The Nature Conservancy also supports the operation. Pew has backed IPAs elsewhere, including the Kimberley. It is supporting the Ngadju people to protect the Great Western Woodlands in the south-east of Western Australia.

It worked with graziers and indigenous groups to secure the exclusion of mining leases from the Queensland Channel Country rivers and floodplains that feed Lake Eyre, but now they are battling the Newman government’s declaration that it will allow mining after all.

Pew has some enemies, notably elements among recreational and commercial fishers who believe it has supported research that overstates the threat to global fish stocks. Pew stands by the research. Traill derides a conspiracy theory that Pew is backing marine parks in Australia to exclude oil exploration – to benefit American oil producers.

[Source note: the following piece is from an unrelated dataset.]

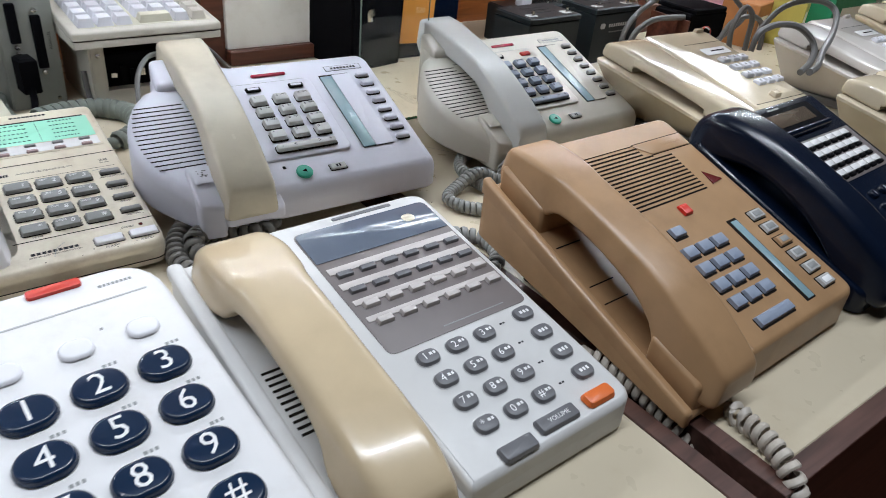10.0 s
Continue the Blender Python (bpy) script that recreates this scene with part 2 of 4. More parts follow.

Pew no longer has any money in oil, he says. When established in 1948, founder J. Howard Pew wanted to ”acquaint the American people with the evils of bureaucracy and the values of a free market”. His heirs have a less conservative focus but the group claims to be non-partisan.

Little of this concerns the daughters of Lofty Bardayal Nadjamerrek, Lois and Hagar. They welcome the First Nations people to their country by inviting them to enter a spring, where they pour water over their heads. In their dreaming, it is the nectar of the sugar bee.

”We are really proud to have that mob coming from Canada,” Hagar says. It was their father’s vision to share their knowledge with the world, she says.

Lois adds: ”I believe we are following his vision.”

The Pew Charitable Trusts assisted Fairfax Media’s travel from Kakadu to Arnhem Land.